#### Provided material

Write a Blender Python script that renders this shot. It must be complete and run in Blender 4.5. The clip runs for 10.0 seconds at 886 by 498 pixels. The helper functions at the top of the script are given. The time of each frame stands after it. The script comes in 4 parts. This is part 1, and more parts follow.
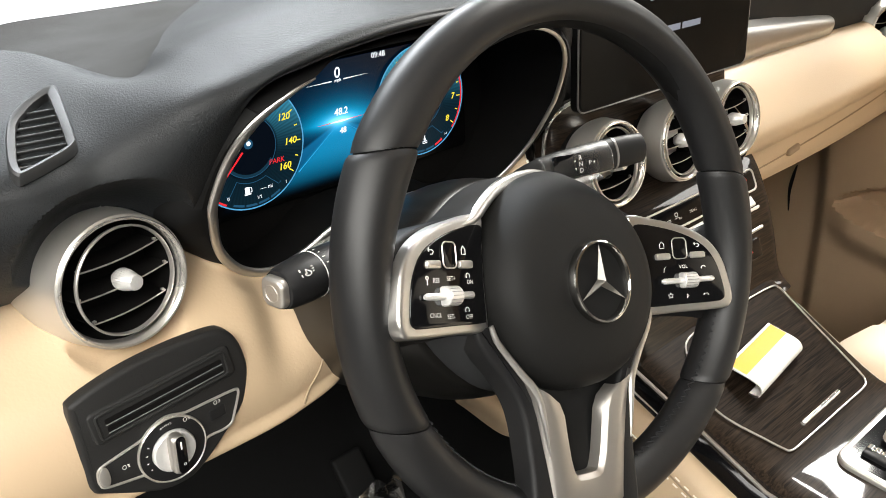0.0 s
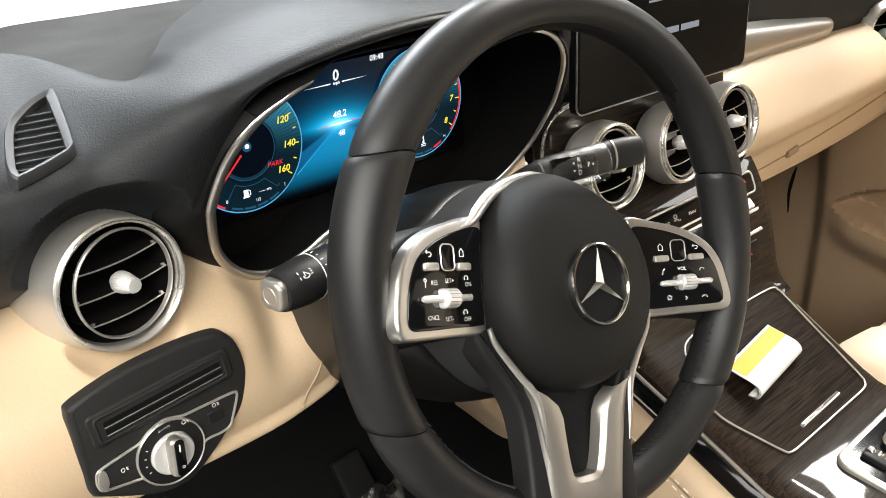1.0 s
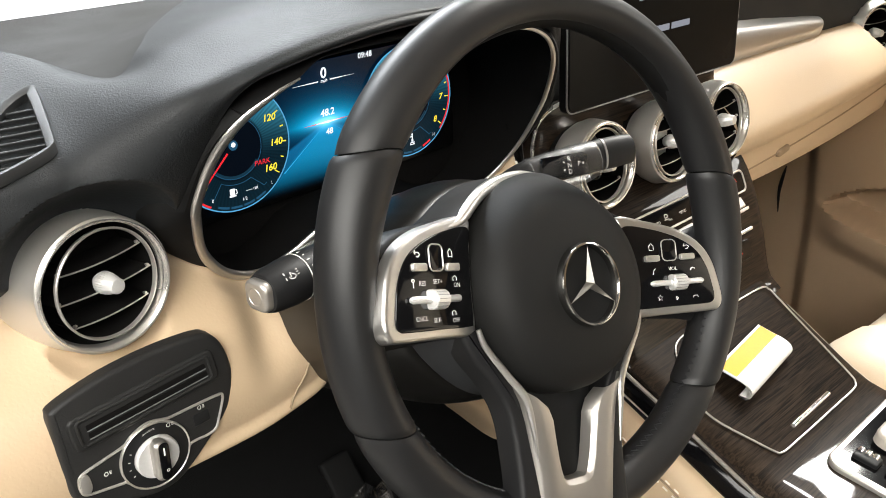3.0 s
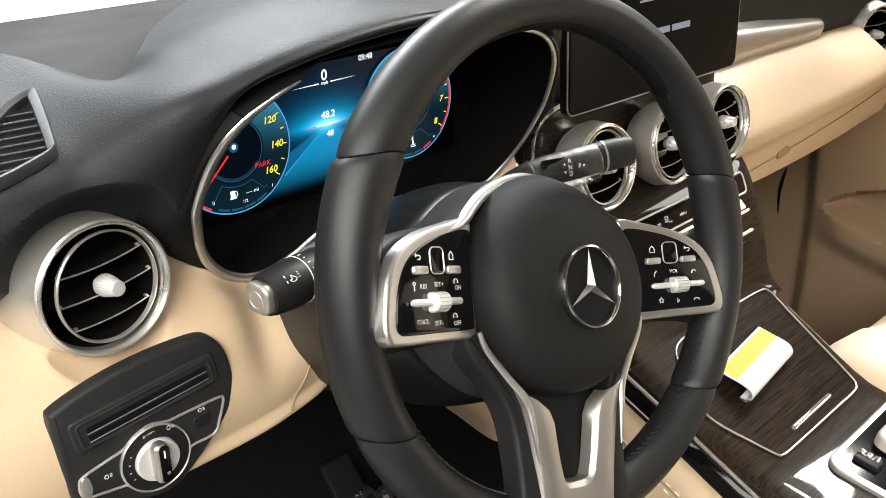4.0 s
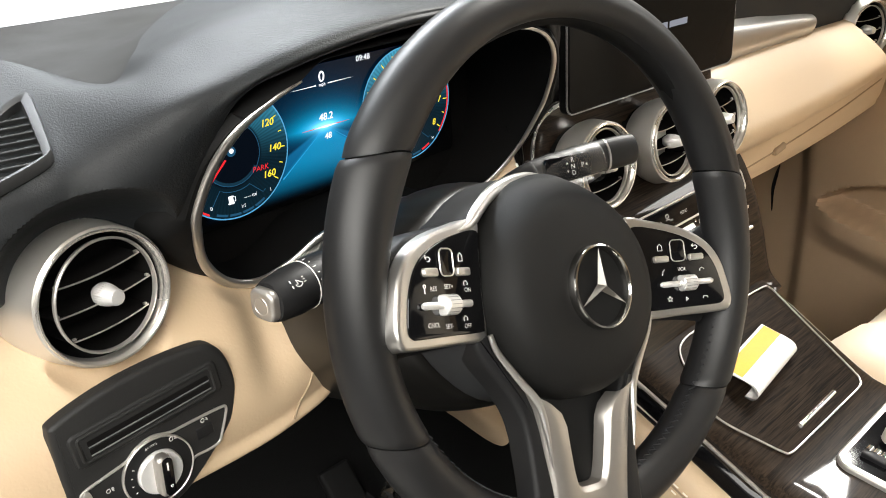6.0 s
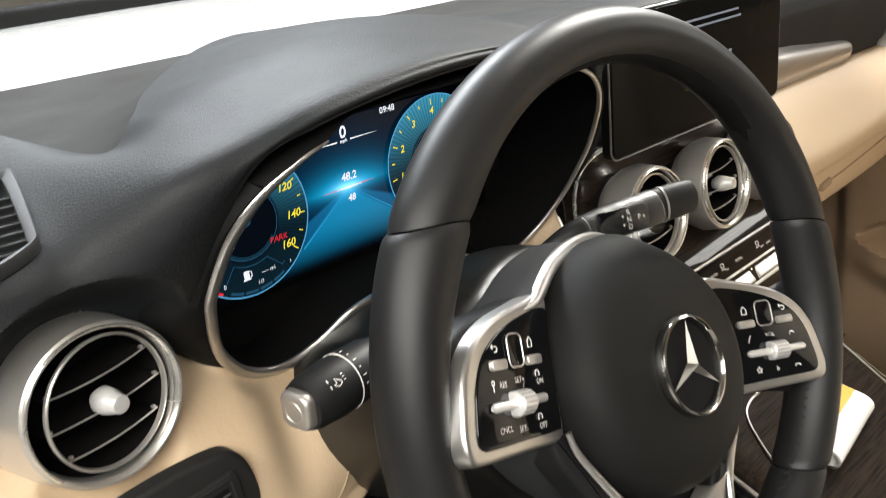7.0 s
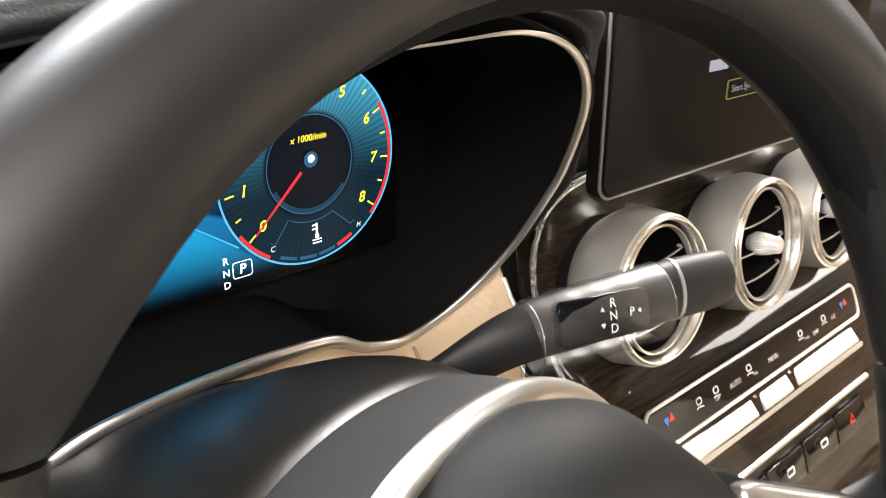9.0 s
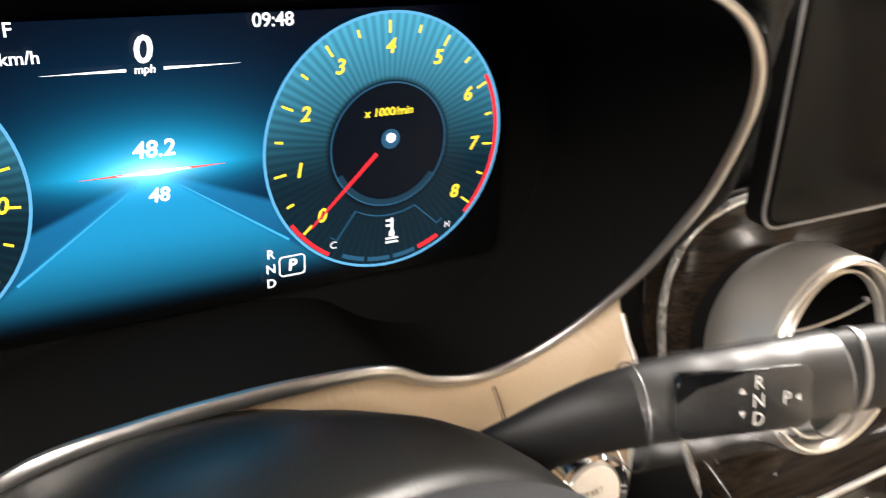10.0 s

########

● Stated goal
Copy the material shown above in full and exactly. Skip the pictures.

● Written reply
Write a Blender Python script that renders this shot. It must be complete and run in Blender 4.5. The clip runs for 10.0 seconds at 886 by 498 pixels. The helper functions at the top of the script are given. The time of each frame stands after it. The script comes in 4 parts. This is part 1, and more parts follow.
0.0 s
1.0 s
3.0 s
4.0 s
6.0 s
7.0 s
9.0 s
10.0 s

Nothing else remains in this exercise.